Jensen: Well, there is always the cultural element, but more to the point, a lot of other organizations or industries embrace the idea that someone who is in their mid- to late-career should have a coach to help them out.  I think it fits in absolutely perfectly with the idea of lifelong learning, which we often struggle to define in practice.   If you say that teachers should have mentors in the United States or Australia, there would be push back, but if you argue for lifelong learning, everyone will support it.

Tucker: In Shanghai, do mentors have mentors?

Jensen: It goes up the tree.  Once you reach the very top, it’s more about collaborative learning.  Only .2 percent of teachers reach the “master teacher” level and then they don’t have mentors, but they will still work together and have their work evaluated and appraised.

Tucker: How are mentors chosen?

Jensen: Usually the school head manages this process in the fall.  In Shanghai, you will struggle to get promoted if you receive poor feedback from the people you mentored.  That means the people who get promoted are collaborative and committed to helping teachers, and they have a proven track record in this area.

Tucker: This is how the U.S. military works.  In the military, you go up the ladder based on the decisions by a promotion board, which takes into account your performance in the job you are in as well as your performance in the courses you are taking, which are designed to prepare you for the next step in the career ladder.  In the military, unless your unit is in combat, it is training, so training is a big part of the work.
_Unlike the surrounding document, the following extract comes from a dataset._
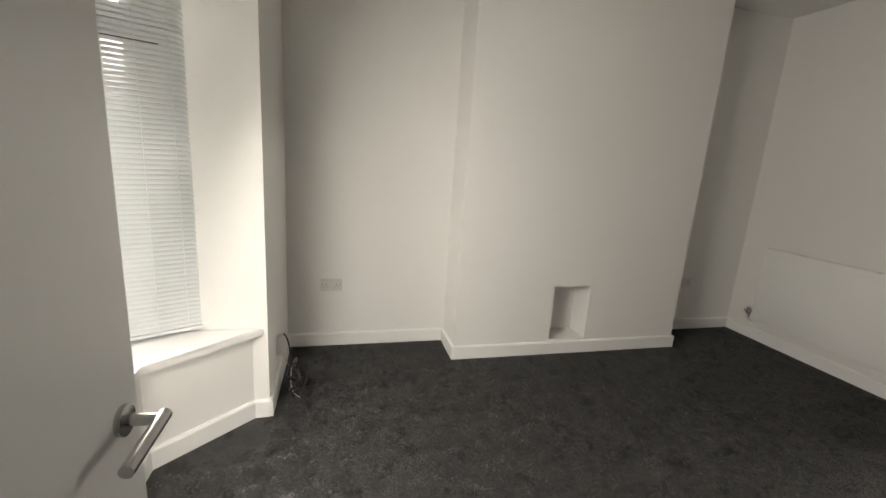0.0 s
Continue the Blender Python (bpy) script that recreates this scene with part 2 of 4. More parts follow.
# broad patches of tone stand for how the brushed pile catches light
TUFT = material("carpet_tuft", (0.070, 0.0675, 0.0695), 0.5, (0.006, 0.006, 0.0066), 12.0, 34, 0.0, by_piece=0.5, amount=2.0, spec=0.6)
SLATE_TILE = material("slate_floor_tile", (0.095, 0.10, 0.112), 0.4, (0.018, 0.02, 0.023), 4.5, 26, 0.4, by_piece=0.5, amount=1.1)
GROUT = material("grey_grout", (0.26, 0.26, 0.255), 0.8, None, 8, 80, 0.2)
CABINET = material("white_cabinet_paint", (0.78, 0.78, 0.765), 0.4, None, 2, 50, 0.03, amount=0.3)
WORKTOP = material("dark_worktop", (0.055, 0.045, 0.042), 0.35, (0.02, 0.017, 0.016), 14, 90, 0.05, amount=0.7)
BLACKGLASS = material("black_glass", (0.006, 0.006, 0.007), 0.06, None, 3, 30, 0.0, spec=0.25)
GLASS = glass_material("window_glass", shine=0.008)
# tint stands for the dimness of the rooms seen through this glass
GLASS_SHADED = glass_material("room_shade_glass", (0.45, 0.47, 0.45), 0.11)
JOINT = material("dirty_painted_joint", (0.78, 0.73, 0.62), 0.9, (0.36, 0.31, 0.24), 5, 60, 0.4, amount=0.9)
BRICK = brick_material("red_brick", False)
PAINTED = brick_material("flaking_painted_brick", True)
MORTAR = material("lime_mortar", (0.36, 0.25, 0.19), 0.9, (0.22, 0.14, 0.105), 6, 70, 0.4, amount=0.7)
COPING = material("weathered_coping", (0.36, 0.32, 0.26), 0.9, (0.15, 0.13, 0.10), 6, 45, 0.5, amount=0.9)
CONCRETE = material("grey_render", (0.45, 0.45, 0.44), 0.9, (0.24, 0.235, 0.225), 5, 50, 0.4, amount=0.8)
PANTILE = material("dark_concrete_tile", (0.062, 0.066, 0.074), 0.6, (0.024, 0.026, 0.030), 5, 50, 0.25, by_piece=0.35, amount=0.6, spec=0.2)
BLACKPLASTIC = material("black_gutter_plastic", (0.016, 0.016, 0.018), 0.35, None, 4, 50, 0.05)
NEWWOOD = material("new_timber", (0.50, 0.30, 0.115), 0.6, (0.23, 0.115, 0.036), 2.6, 14, 0.3, stretch=(9, 9, 0.8), by_piece=0.45, amount=1.4)
DECKWOOD = material("wet_decking", (0.31, 0.165, 0.078), 0.30, (0.075, 0.036, 0.018), 1.8, 12, 0.25, stretch=(7, 0.8, 7), by_piece=0.4, amount=1.3, rough_var=0.2)
REDPAINT = material("weathered_red_paint", (0.26, 0.016, 0.015), 0.55, (0.12, 0.008, 0.008), 5, 40, 0.25, stretch=(4, 4, 1), by_piece=0.2, amount=0.7)
OLDWOOD = material("weathered_timber", (0.22, 0.17, 0.13), 0.8, (0.10, 0.075, 0.055), 5, 30, 0.4, stretch=(6, 1, 6), amount=0.8)
GREENBIN = material("green_bin_plastic", (0.03, 0.085, 0.028), 0.42, (0.018, 0.055, 0.022), 4, 90, 0.12, amount=0.6)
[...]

You are expected to supervise your subordinates and help them get to the next level so when it is time for you to get promoted, your ability to do these things is an important part of what the promotion board takes into consideration.

Jensen: That’s really interesting.  Professional service firms are doing this, too. That is certainly true in the consulting world but in other industries as well.
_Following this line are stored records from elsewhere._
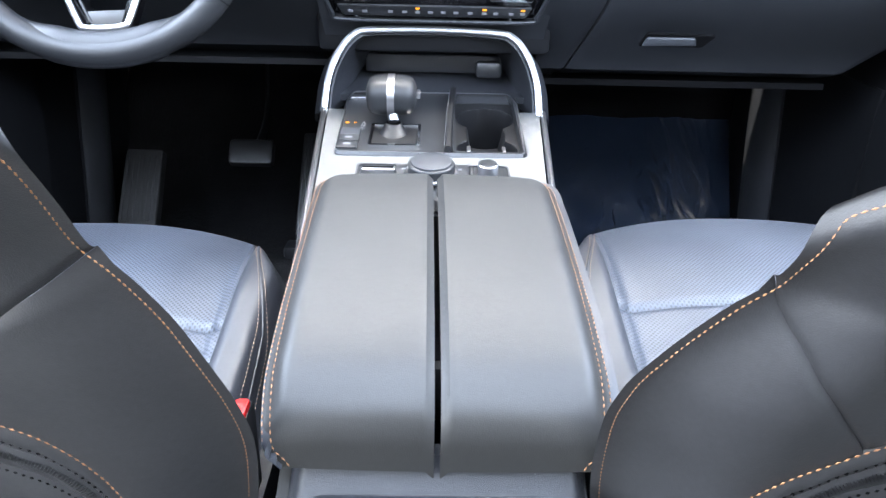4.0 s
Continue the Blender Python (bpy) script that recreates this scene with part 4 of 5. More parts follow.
cups = part("cup_holder", sheet(cup_surface, 60, 130, thick=0.003), KEY_BLACK, con, "pair of black cup holders")
part("cup_rim", frame_plate(round_outline(rect(0.097, 0.218, 0.0755, 0.001), 0.008), round_outline(rect(0.087, 0.208, 0.0755, 0.001), 0.006), -0.014, 0.003, m=pm), SMOOTH, cups)
for x in (0.050, 0.098):
    part("grip_tab", box((0.005, 0.020, 0.004), (x, -0.056, -0.016), 0.0015, m=pm @ Matrix.Identity(4)), CHROME, cups, "shiny grip tab")

# gear selector
gs = thing("gear_selector", "leather gear selector with a chrome band and chrome gate", "gear selector")
part("gate", frame_plate(round_outline(rect(0.068, 0.072, -0.050, -0.058), 0.003), round_outline(rect(0.060, 0.064, -0.050, -0.058), 0.002), 0.001, 0.006, m=pm), BRIGHT, gs, "bright gate frame")
part("gate_floor", plate(rect(0.061, 0.065, -0.050, -0.058), 0.0, 0.0035, m=pm), KEY_BLACK, gs)
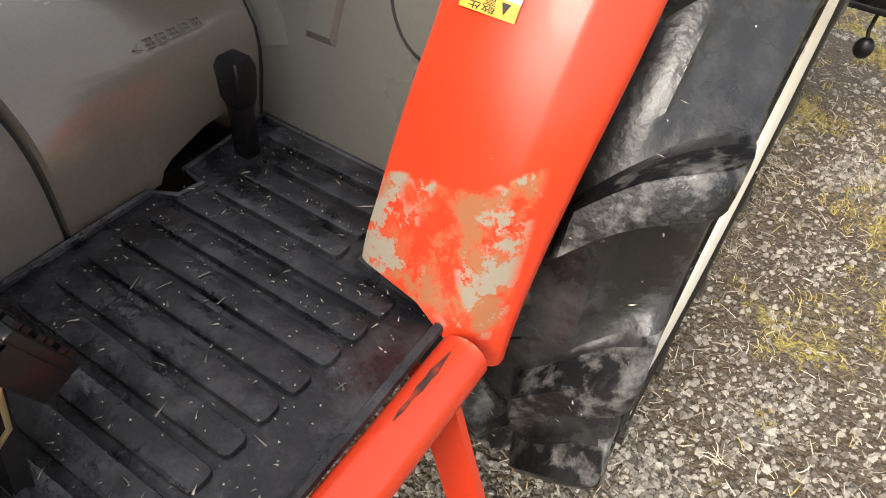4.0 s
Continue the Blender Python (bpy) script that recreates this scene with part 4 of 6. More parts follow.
lathe(bm, [(.0, .004), (.020, .004), (.021, -.002), (.017, -.004), (.0, -.002)], (kx, .066, .831), (-.8, 0, .6), 24)
part("knob_recess", bm, BLACK, sb)
bm = bmesh.new()
cyl(bm, (kx, .068, .830), (-.352, .079, .829), .006, n=12)
d = Vector((-1, -.1, .05)).normalized()
ringpts = []
for h, k in ((-.010, .85), (-.007, 1), (.009, 1), (.012, .88)):
    dd, u, w = frame_of(d)
    ringpts.append([Vector((-.352, .079, .829)) + dd * h + (u * math.cos(a) + w * math.sin(a)) * (.024 + .0035 * math.cos(7 * a)) * k for a in [2 * math.pi * i / 56 for i in range(56)]])
loft(bm, ringpts)
part("flow_knob", bm, BLACK, tractor, "black star-shaped control knob")
bm = bmesh.new()
dd, u, w = frame_of(d)
cyl(bm, Vector((-.352, .079, .829)) + dd * .0122, Vector((-.352, .079, .829)) + dd * .0127, .015, n=20)
part("knob_print", bm, MESH_GREY, tractor)
bm = bmesh.new()
prism(bm, rounded([(.276, .745), (.290, .745), (.312, .85), (.298, .85)], .009), 'x', -.415, -.25)
for v in bm.verts:
    v.co.x = base_at(v.co.z) - (.0015 if v.co.x < -.3 else -.006)
part("lever_slot", bm, BLACK, sb)
bm = bmesh.new()
tube(bm, [(-.28, .302, .81), (-.335, .304, .83)], .006, 10)
tube(bm, [(-.322, .302, .822), (-.332, .303, .830), (-.356, .305, .846), (-.366, .306, .852)], [.009, .0125, .015, .010], 14)
part("slot_lever", bm, KNOB_PALE, tractor, "lever with a pale pink knob")
bm = bmesh.new()
prism(bm, [(.270, .835), (.288, .835), (.300, .89), (.280, .89)], 'x', -.3, -.25)
for v in bm.verts:
    v.co.x = base_at(v.co.z) - (.0016 if v.co.x < -.28 else .001)
part("label", bm, STICKER_W, sb)
bm = bmesh.new()
for z in (.842, .854, .866):
    prism(bm, [(.276, z), (.287, z), (.289, z + .006), (.278, z + .006)], 'x', -.3, -.25)
for v in bm.verts:
    v.co.x = base_at(v.co.z) - (.0022 if v.co.x < -.28 else .0017)
part("print", bm, INK, sb)

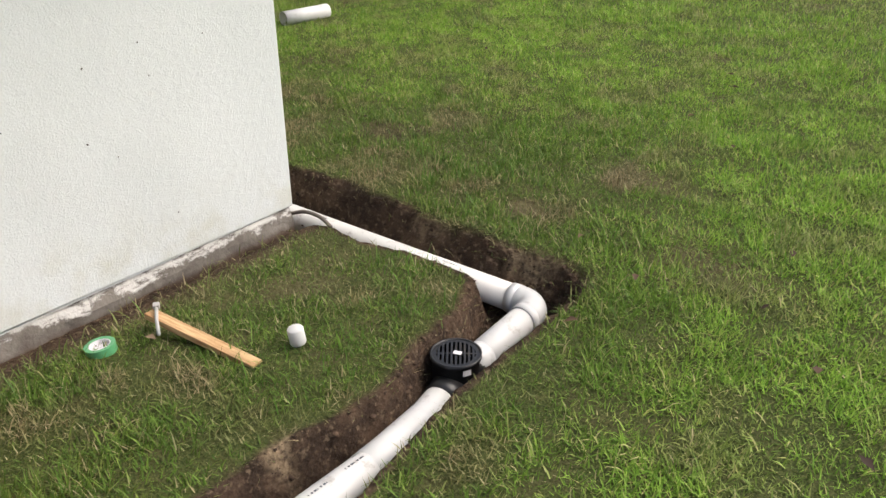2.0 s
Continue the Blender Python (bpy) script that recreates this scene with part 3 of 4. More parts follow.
stud("nail", (WX, 1.653, 0.113), 0.013, 0, wall_east)
for x, z, r in ((-5.933, 1.882, 0.011), (-6.712, 1.879, 0.010), (-7.124, 2.016, 0.008)):
    stud("nail", (x, WY, z), r, 1, wall_north)
bm = bmesh.new()
ring = [bm.verts.new((-8.15 + 0.036 * (1 + 0.3 * math.sin(3 * k)) * math.cos(k * math.pi / 6), WY + 0.002, 0.07 + 0.055 * (1 + 0.2 * math.cos(2.3 * k)) * math.sin(k * math.pi / 6))) for k in range(12)]
tip = bm.verts.new((-8.15, WY + 0.007, 0.07))
for k in range(12):
    bm.faces.new((ring[k], ring[(k + 1) % 12], tip))
bmesh.ops.recalc_face_normals(bm, faces=bm.faces[:])
part("stucco_chip", bm, FOOTING_N, wall_north, "patch of broken stucco")

# dark specks stuck to the stucco
rng = np.random.default_rng(5)
bm = bmesh.new()
for k in range(120):
    if k < 55:
        p, axis = (WX + 0.0005, rng.uniform(0.6, 4.6), rng.uniform(0.1, 2.1)), 0
    else:
        p, axis = (rng.uniform(-9.2, -2.7), WY + 0.0005, rng.uniform(0.05, 2.1)), 1
    m = pose(*p, rng.uniform(0, 360), 0, 0) if axis == 0 else pose(*p, 0, rng.uniform(0, 360), 0)
    l = 0.0025 + 0.006 * rng.random() ** 2
    s = (0.002, l, 0.003) if axis == 0 else (l, 0.002, 0.0025)
    made = bmesh.ops.create_icosphere(bm, subdivisions=1, radius=1.0, matrix=m @ Matrix.Diagonal((*s, 1)))
tagged(part("wall_specks", bm, SPECK), "scattered dark specks stuck to the stucco", "specks", kind="stuff")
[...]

Tucker: You talked about the importance of the professional learning system in relation to collaboration.  Is it limited to the mentor relationship or is there more to it than that?

Jensen: There is much more to it than that.   There are two main formal programs that operate in most schools in Shanghai: lesson groups and research groups.  The lesson groups are similar to what we have in a lot of our schools in the United States and Australia, where you get people of the same year level working together and discussing their students’ progress from time to time.  In Shanghai, they might be more formal, scheduled for an hour a week and likely to include things like observing a particular classroom or particular students who are falling behind.
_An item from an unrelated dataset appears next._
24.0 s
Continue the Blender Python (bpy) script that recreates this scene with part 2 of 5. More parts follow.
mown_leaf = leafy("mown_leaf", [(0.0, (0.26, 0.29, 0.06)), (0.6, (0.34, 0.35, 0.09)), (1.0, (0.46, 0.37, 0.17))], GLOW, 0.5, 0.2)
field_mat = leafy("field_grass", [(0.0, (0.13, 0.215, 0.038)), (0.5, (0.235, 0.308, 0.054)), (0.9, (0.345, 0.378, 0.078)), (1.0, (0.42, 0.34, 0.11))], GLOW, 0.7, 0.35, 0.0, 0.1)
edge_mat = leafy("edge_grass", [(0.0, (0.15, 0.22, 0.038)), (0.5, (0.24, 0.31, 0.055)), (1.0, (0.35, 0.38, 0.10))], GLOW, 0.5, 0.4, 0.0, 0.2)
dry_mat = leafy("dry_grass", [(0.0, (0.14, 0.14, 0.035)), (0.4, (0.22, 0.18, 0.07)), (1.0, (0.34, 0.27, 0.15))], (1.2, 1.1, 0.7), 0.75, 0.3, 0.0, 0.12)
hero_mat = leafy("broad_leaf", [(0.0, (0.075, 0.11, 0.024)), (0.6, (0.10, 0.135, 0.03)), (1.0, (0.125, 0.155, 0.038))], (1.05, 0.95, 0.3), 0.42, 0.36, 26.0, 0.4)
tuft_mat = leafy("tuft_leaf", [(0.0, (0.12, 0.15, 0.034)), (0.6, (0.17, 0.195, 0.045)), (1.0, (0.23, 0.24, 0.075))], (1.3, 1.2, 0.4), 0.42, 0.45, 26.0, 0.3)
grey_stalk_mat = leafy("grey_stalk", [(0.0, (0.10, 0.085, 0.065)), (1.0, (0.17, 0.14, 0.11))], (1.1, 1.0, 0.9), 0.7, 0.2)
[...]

What we call professional learning communities in Australia, Shanghai calls research groups.  But there are important features of research groups that one does not find in the typical professional learning community. In Shanghai, for example, you don’t get promoted as a teacher unless you are also a researcher.  You have to have published articles, not in academic journals but in professional journals or even school journals.  In fact, one of the first stages in a promotion evaluation is to have one of your articles peer reviewed.  Every teacher will work in a research group with about half a dozen other teachers, often of the same subject area but not always.  If there is a young teacher, that teacher’s mentor will often be in that group as well.  They will meet for about 2 hours every 2 weeks.  At the start of the year, the group choses a topic—a new curriculum or pedagogical technique or determining how to help out a particular student—and the principal will approve that topic.  The first third of the year is spent on a literature review.  The second third of the year is spent trying out strategies in the classroom that the group identified as promising during the literature review.  As they try these strategies in the classroom, other members of the research group will observe.  The principals might set the agenda by giving them broad topics they are interested in, but the groups are organized in such a manner that there will be teachers who are senior enough in each group with the necessary research skills to lead the project.

Tucker: In a typical initial teacher education program, are prospective teachers taught the skills that you are describing?

Jensen: Yes but at a pretty low level: basic research and methodology techniques. However, young teachers are on a steep learning curve once they become involved in a research group.  Older teachers share their experiences and train younger teachers.

The Singaporeans, recognizing how important the Shanghai approach to professional learning is, and wanting to catch up, asked the National Institute of Education—the institution responsible for teaching training in Singapore—to develop a very clear list of what constitutes good research.  They then trained one teacher at each school in this methodology and that teacher was responsible for training other teachers.  They have had such a system in place in Shanghai forever and a day, but the Singaporeans saw that they could use it to begin their journey towards adoption of the whole Shanghai system.

Tucker: In Singapore they have a specific research track for some teachers but I take it that in Shanghai it is an important part of the job for all teachers.

SHANGHAI-articleLargeJensen: Yes, there is also an emphasis on the work a teacher does in their office, rather than in the classroom.  A principal once told me that it is in their offices that teachers become better.  In the last third of the year, the research groups are evaluating what worked and what didn’t.  In no way are all of these research projects going to result in huge effects.  Many are going to show no impact at all or a negative impact.  Good teaching is to look at practice and ask what works, what doesn’t and how do I get better?  I think they are doing very well in terms of pulling from the best of these research groups and disseminating what they have learned.  But overall they are focused on professional learning because they are devoted to getting teachers together to determine what works and what doesn’t.

Tucker: In the United States, professional development is usually workshops that teachers go to that are largely chosen by others.  Is that still the case at all in Shanghai?

Jensen: Yes, that is still part of professional development in Shanghai.  I think even in Shanghai where the quality of these workshops is higher, they still experience the same fundamental problems; for example, the workshops are not specifically suited for individual needs and the quality is not evaluated well.  When I talk about Shanghai having the best professional development in the world, I think that the formal professional development programs still suffer, though perhaps to a lesser degree, from the problems that plague the United States and Australia.

Tucker: How did this system evolve?

Jensen: Well, when I ask that question, the answer I get is that it has always been this way.